Sebastián "Chanchito", en el rincón de la habitación que teníamos en "La Moderna", junto a algunas de las botellas acumuladas en los primeros días.
"La Moderna" fue nuestro cuartel durante todo ese tiempo. Tuvimos la precaución de no invitar a nadie hasta esta desordenada e indigna cueva de tantos hombres solos durante esas dos semanas, por supuesto, salvo una vez que una muchacha llamada Andrea me acompañó a buscar algo a ella, creo que unas llaves, y quedó impresionada por el caos de bolsos, ropas, toallas  y botellas vacías que había al interior de ella.
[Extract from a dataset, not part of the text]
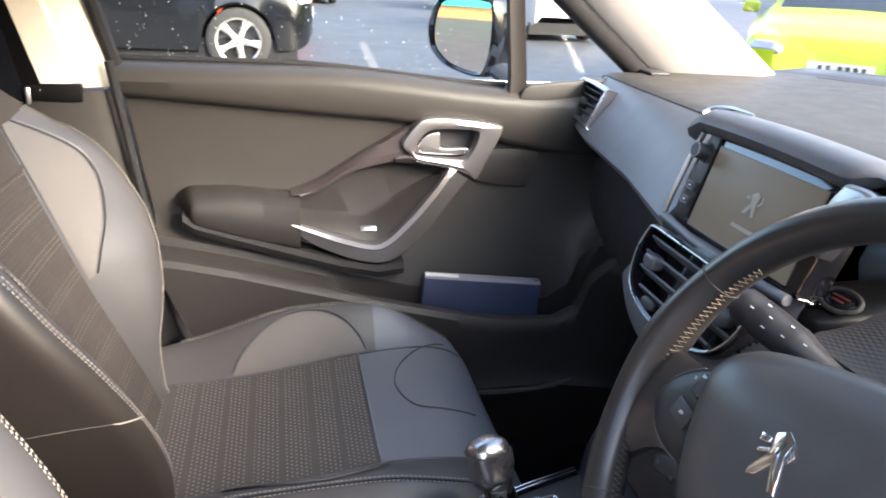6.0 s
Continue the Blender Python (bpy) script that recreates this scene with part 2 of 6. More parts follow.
# pale colour stands for the sky mirrored in dark gloss trim
M_SHEEN = mat("pale_sheen_trim", (0.20, 0.21, 0.23), 0.3, spec=0.6, var=0.08, bump=0.0, rough_var=0.04)
M_BROW = mat("brow_plastic", (0.085, 0.088, 0.098), 0.42, fine=1300, bump=0.12, kind="cells", var=0.06)
M_SLAT = mat("slat_plastic", (0.088, 0.091, 0.100), 0.5, var=0.08, bump=0.05)
M_EMBLEM = mat("dim_screen_print", (0.40, 0.38, 0.34), 0.6, bump=0.0)
M_STALK = mat("stalk_plastic", (0.024, 0.024, 0.026), 0.42, fine=900, bump=0.1, kind="cells", var=0.1)
M_NEARBLACK = mat("soft_black_plastic", (0.004, 0.004, 0.0045), 0.4, fine=900, bump=0.1, kind="cells", var=0.1, spec=0.2)
M_GLOSS = mat("piano_black", (0.008, 0.008, 0.01), 0.08, var=0.1, bump=0.0, coat=0.6, rough_var=0.04)
M_CHROME = mat("satin_chrome", (0.58, 0.58, 0.59), 0.29, 0.95, var=0.05, bump=0.05, rough_var=0.06)
M_BRIGHT = mat("polished_metal", (0.85, 0.85, 0.86), 0.1, 1.0, var=0.04, bump=0.0, rough_var=0.05)
M_ALU = mat("brushed_silver_paint", (0.40, 0.40, 0.41), 0.30, 0.9, var=0.02, bump=0.0, rough_var=0.004)
M_LEATHER = mat("black_leather", (0.031, 0.029, 0.028), 0.30, rough_var=0.05, fine=700, bump=0.05, kind="cells", var=0.25, height=0.0005)
M_SEAT = mat("seat_leatherette", (0.052, 0.050, 0.052), 0.42, spec=0.65, rough_var=0.03, fine=900, bump=0.05, kind="cells", var=0.14, height=0.0005)
# dark vinyl, taken further down in colour for the seat's shaded flanks
M_SHADEVINYL = mat("shade_dark_vinyl", (0.026, 0.023, 0.021), 0.45, spec=0.45, rough_var=0.03, fine=900, bump=0.05, kind="cells", var=0.14, height=0.0005)
# a paler panel tone, with the windscreen sky's blue sheen put into the colour
M_FRONT = mat("sky_sheen_leatherette", (0.095, 0.103, 0.122), 0.5, spec=0.7, rough_var=0.04, fine=900, bump=0.08, kind="cells", var=0.10, height=0.0005)
M_INSERT = mat("pale_grey_leatherette", (0.100, 0.091, 0.086), 0.5, fine=500, bump=0.35, kind="cells", var=0.07, height=0.0005)
M_CLOTH = dotted(mat("dotted_seat_cloth", (0.048, 0.042, 0.039), 0.85, fine=900, bump=0.5, var=0.12, spec=0.2), (0.02, 0.0544, 2.3), (0.105, 0.093, 0.083))
M_LUMBAR = ribbed(dotted(mat("dotted_lumbar_cloth", (0.048, 0.042, 0.039), 0.85, fine=900, bump=0.5, var=0.12, spec=0.2), (0.40, 0.0544, 0.0), (0.105, 0.093, 0.083)), 0.0, 0.0064, 0.35, 0.0012)
M_CLOTHC = dotted(mat("woven_cushion_cloth", (0.066, 0.061, 0.058), 0.85, fine=900, bump=0.5, var=0.12, spec=0.2), (0.82, 0.045, 0.0), (0.17, 0.16, 0.15))
M_THREAD = mat("pale_thread", (0.25, 0.235, 0.205), 0.7, bump=0.0)
M_ORANGE = mat("tan_thread", (0.20, 0.16, 0.12), 0.7, bump=0.0)
M_AIRBAG = mat("airbag_cover_plastic", (0.060, 0.057, 0.056), 0.38, fine=900, bump=0.10, kind="cells", var=0.06, spec=0.6)
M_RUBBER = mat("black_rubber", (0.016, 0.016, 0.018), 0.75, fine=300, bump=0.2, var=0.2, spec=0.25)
# near-zero colour carries the footwell's shade on top of the black pile
M_CARPET = mat("shade_black_carpet", (0.0045, 0.0054, 0.0088), 0.95, fine=500, bump=0.9, var=0.35, height=0.002, spec=0.1)
M_BEIGE = mat("beige_pillar_fabric", (0.80, 0.74, 0.62), 0.75, fine=700, bump=0.25, var=0.05)
M_HEADLINER = mat("pale_headliner", (0.66, 0.64, 0.6), 0.9, fine=500, bump=0.3, var=0.05)
M_WHITE = mat("white_car_paint", (0.8, 0.8, 0.81), 0.25, var=0.03, bump=0.0, coat=0.5)
M_SCREEN = mat("display_glass", (0.13, 0.115, 0.09), 0.4, var=0.2, scale=5.0, bump=0.0, spec=0.2, glow=0.05)
M_LOGO = mat("white_print", (0.75, 0.74, 0.72), 0.6, bump=0.0)
M_MARK = mat("grey_print", (0.3, 0.3, 0.3), 0.6, bump=0.0)
M_FACE = mat("instrument_face", (0.009, 0.009, 0.012), 0.3, bump=0.0)
M_BLUE = mat("blue_gauge_light", (0.03, 0.11, 0.50), 0.4, bump=0.0, glow=0.15)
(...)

Cada noche planificábamos nuestra diaria agenda del día siguiente en ese cuarto saboreando los destilados elquinos, donde también cocinábamos en un anafre a pesar de las restricciones que prohibían hacerlo, pero el dueño nos dio varias libertades, como se habrá notado ya. Salíamos temprano y solíamos volver tarde, muy tarde, regresando sólo un par de veces entretanto. No faltaba qué hacer para estar afuera: los schops y completos de la plaza, el estupendo pan amasado que vendían por calle Prat, la disco y club "Las Tinajas" o los helados de la "Diavoletto", que quedaba casi vecina a nuestro lugar y que pertenecía a una cadena originalmente fundada en La Serena.
Nos fuimos de "La Moderna" agradeciendo la buena voluntad de su propietario. Nunca más lo vimos: falleció un tiempo después, y la residencial fue puesta en venta, siendo asimilada por otro establecimiento vecino que, en la esquina, ofrecía el mismo servicio. Así se acabó su nombre y desapareció su cartel colgante sobre la entrada, como tantas otras cosas que sucumbieron en Vicuña ante la actualización y el crecimiento de un lugar en pleno desarrollo.
"La Moderna" y todas sus décadas al servicio hostal, no sobrevivieron a la modernidad.